(THE TASK): Output only the count of lines that contain "pixels".

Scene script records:
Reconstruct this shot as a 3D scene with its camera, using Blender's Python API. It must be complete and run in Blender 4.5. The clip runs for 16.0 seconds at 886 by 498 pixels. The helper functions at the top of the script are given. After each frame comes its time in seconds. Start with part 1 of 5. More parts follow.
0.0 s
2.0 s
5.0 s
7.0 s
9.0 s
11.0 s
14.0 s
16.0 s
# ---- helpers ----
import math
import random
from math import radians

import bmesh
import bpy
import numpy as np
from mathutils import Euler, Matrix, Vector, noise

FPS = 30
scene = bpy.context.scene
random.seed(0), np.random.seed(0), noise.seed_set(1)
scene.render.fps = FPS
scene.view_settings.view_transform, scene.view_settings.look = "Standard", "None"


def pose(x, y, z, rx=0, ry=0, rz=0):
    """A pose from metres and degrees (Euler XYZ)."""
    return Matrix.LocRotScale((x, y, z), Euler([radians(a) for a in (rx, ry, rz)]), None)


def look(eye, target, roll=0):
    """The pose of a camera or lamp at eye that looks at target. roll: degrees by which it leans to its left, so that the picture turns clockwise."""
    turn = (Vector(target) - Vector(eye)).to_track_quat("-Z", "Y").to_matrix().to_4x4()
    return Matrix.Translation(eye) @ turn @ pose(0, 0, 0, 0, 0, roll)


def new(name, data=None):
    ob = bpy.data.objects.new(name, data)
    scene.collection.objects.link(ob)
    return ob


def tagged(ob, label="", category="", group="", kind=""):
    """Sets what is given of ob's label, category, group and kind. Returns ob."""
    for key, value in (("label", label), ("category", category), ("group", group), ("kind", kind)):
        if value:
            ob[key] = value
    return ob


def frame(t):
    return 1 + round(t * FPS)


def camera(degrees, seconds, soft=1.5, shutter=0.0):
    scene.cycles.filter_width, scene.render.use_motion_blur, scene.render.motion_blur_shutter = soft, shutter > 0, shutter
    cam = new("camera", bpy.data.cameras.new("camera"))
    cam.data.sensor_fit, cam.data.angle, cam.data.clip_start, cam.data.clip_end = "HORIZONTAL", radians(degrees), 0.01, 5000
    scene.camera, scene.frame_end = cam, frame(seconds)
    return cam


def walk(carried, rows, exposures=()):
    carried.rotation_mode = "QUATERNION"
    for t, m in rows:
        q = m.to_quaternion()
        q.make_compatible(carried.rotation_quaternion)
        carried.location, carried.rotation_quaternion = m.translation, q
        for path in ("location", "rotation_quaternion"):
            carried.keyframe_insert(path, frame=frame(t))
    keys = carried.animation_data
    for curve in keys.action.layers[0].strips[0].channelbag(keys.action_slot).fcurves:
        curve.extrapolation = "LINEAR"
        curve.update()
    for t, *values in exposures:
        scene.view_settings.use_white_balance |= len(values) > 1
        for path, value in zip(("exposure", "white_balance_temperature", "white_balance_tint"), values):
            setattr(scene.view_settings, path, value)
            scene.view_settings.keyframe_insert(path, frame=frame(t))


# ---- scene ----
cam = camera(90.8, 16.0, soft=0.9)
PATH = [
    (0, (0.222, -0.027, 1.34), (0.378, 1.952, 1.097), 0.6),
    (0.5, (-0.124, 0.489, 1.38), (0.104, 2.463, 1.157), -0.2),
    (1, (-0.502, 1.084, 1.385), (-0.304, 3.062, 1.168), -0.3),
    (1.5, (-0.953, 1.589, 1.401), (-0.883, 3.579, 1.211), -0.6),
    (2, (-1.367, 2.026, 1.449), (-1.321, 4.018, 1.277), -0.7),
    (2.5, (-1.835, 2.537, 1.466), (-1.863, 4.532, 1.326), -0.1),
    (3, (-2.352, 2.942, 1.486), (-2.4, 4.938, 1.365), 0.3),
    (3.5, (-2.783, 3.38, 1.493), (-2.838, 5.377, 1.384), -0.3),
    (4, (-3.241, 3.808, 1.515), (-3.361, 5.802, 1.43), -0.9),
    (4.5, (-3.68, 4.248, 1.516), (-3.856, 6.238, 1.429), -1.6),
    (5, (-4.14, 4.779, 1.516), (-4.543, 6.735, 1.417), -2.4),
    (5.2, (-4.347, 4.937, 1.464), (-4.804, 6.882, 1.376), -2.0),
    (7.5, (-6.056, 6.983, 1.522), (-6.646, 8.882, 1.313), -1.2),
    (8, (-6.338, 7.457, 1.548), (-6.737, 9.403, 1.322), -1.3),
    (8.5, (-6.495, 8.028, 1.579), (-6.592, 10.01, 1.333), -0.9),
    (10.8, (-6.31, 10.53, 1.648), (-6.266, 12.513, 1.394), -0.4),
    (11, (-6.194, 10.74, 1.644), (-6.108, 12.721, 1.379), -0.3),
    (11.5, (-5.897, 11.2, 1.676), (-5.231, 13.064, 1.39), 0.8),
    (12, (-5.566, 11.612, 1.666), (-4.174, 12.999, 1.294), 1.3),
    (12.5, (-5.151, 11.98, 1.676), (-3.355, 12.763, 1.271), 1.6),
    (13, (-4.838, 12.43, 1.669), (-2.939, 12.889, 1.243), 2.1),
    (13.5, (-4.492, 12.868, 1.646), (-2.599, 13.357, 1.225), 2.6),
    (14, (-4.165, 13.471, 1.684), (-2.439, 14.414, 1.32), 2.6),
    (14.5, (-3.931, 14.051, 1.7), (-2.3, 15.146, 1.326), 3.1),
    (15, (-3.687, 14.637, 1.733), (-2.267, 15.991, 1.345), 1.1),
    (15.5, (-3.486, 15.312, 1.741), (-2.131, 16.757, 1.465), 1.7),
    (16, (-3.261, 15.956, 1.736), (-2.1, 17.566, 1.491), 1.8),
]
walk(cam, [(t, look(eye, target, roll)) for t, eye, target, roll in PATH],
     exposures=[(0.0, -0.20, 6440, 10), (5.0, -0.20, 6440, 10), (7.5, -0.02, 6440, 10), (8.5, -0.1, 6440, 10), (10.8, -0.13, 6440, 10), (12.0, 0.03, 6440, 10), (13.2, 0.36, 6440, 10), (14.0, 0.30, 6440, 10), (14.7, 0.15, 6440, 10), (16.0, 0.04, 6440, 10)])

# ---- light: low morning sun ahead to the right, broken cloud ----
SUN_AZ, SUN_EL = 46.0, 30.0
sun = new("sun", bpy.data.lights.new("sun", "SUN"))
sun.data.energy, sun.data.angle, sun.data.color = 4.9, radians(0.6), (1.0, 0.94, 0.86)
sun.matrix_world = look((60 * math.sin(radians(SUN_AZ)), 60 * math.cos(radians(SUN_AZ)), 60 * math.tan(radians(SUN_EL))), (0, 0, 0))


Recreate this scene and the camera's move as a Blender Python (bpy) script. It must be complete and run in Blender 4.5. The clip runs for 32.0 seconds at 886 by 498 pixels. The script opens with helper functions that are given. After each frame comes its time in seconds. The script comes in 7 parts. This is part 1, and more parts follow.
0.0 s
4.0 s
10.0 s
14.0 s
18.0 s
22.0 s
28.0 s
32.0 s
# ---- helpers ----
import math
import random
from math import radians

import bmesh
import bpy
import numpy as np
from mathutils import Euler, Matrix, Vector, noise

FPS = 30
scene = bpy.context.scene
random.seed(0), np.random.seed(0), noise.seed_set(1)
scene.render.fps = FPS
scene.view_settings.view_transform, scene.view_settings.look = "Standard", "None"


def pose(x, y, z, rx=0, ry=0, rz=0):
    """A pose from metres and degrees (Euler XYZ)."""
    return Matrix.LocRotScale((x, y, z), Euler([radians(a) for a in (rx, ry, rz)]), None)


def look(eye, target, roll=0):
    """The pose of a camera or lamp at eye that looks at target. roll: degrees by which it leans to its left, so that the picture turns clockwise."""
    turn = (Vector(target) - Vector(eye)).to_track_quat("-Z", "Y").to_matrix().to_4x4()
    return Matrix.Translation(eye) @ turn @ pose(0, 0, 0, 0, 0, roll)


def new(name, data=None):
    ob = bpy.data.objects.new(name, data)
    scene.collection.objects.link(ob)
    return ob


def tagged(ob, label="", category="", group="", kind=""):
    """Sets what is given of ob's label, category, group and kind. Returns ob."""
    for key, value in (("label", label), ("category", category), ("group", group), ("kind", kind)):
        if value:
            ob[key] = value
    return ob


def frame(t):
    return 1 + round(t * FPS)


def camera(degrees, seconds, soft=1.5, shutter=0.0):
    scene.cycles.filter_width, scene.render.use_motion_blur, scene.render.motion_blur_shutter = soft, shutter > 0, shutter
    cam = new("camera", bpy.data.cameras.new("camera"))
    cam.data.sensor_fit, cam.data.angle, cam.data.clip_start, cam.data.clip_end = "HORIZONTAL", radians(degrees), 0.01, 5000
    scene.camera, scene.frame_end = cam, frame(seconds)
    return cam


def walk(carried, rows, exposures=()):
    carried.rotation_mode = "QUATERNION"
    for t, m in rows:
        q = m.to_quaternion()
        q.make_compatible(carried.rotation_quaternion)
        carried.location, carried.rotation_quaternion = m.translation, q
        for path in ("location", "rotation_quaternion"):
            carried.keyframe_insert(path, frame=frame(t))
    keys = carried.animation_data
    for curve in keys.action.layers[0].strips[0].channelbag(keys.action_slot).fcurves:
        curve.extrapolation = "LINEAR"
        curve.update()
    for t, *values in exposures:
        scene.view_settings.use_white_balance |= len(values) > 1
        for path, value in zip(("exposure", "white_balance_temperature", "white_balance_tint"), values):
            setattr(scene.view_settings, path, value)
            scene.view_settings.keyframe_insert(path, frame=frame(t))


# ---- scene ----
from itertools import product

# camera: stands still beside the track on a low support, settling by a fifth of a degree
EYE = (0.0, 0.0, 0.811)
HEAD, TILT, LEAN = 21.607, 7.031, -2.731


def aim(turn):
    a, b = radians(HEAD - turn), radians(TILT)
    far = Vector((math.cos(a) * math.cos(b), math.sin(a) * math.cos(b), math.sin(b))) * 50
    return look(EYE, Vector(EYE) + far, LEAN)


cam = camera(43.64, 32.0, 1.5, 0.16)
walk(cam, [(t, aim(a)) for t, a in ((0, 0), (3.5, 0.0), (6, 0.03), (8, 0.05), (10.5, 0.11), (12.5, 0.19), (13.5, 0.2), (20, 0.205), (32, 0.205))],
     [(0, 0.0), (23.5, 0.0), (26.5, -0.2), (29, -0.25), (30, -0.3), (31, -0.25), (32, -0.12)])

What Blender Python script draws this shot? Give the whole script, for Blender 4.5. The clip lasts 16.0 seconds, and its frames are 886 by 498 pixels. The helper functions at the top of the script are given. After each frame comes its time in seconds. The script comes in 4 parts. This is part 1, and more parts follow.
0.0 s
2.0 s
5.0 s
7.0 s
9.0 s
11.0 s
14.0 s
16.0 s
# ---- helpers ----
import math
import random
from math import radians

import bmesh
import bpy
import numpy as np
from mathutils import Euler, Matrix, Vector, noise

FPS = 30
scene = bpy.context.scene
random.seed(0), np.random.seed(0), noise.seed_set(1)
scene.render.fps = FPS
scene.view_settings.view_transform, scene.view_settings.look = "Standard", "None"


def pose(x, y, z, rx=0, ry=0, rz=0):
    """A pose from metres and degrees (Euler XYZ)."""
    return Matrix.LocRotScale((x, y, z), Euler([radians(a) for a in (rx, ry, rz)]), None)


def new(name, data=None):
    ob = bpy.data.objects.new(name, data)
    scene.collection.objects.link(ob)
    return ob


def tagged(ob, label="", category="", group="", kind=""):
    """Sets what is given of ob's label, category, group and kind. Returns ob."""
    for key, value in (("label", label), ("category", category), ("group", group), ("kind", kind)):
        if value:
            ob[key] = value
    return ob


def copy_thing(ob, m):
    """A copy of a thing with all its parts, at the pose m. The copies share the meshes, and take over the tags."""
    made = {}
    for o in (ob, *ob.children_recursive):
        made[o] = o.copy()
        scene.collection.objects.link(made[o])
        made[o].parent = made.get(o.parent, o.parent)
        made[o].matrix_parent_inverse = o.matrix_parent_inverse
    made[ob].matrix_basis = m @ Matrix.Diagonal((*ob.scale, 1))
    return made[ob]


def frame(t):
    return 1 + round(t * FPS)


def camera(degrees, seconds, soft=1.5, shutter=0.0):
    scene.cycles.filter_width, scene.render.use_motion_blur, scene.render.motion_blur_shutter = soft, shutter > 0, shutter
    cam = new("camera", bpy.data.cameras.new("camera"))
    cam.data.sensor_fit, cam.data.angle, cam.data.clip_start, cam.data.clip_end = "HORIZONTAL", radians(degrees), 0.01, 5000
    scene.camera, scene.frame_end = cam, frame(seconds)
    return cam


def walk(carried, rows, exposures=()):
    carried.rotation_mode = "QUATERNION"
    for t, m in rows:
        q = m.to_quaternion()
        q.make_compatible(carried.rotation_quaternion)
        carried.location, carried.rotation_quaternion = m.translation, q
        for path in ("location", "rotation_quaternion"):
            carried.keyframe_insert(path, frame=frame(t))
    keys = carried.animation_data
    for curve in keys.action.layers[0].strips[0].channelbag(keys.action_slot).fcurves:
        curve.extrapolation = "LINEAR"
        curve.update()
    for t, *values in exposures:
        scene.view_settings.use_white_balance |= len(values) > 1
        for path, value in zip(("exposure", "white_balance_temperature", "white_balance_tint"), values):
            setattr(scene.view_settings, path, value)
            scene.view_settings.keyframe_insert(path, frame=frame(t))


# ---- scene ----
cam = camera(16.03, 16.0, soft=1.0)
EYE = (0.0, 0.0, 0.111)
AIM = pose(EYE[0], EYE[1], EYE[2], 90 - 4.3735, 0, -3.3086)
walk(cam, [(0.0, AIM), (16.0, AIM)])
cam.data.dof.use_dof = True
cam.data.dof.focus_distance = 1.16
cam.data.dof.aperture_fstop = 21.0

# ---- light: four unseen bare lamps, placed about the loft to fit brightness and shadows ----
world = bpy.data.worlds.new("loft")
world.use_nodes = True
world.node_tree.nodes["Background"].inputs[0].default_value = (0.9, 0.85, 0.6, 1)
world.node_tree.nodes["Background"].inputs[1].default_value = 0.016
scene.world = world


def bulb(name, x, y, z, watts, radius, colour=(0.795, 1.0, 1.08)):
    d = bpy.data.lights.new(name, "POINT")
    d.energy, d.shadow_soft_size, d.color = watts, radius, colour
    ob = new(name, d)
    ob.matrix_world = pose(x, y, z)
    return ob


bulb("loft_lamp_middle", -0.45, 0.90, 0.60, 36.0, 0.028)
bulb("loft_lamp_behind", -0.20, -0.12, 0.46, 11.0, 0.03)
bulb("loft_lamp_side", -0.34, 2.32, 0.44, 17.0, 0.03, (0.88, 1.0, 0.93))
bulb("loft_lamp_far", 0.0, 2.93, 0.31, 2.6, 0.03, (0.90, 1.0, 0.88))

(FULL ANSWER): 3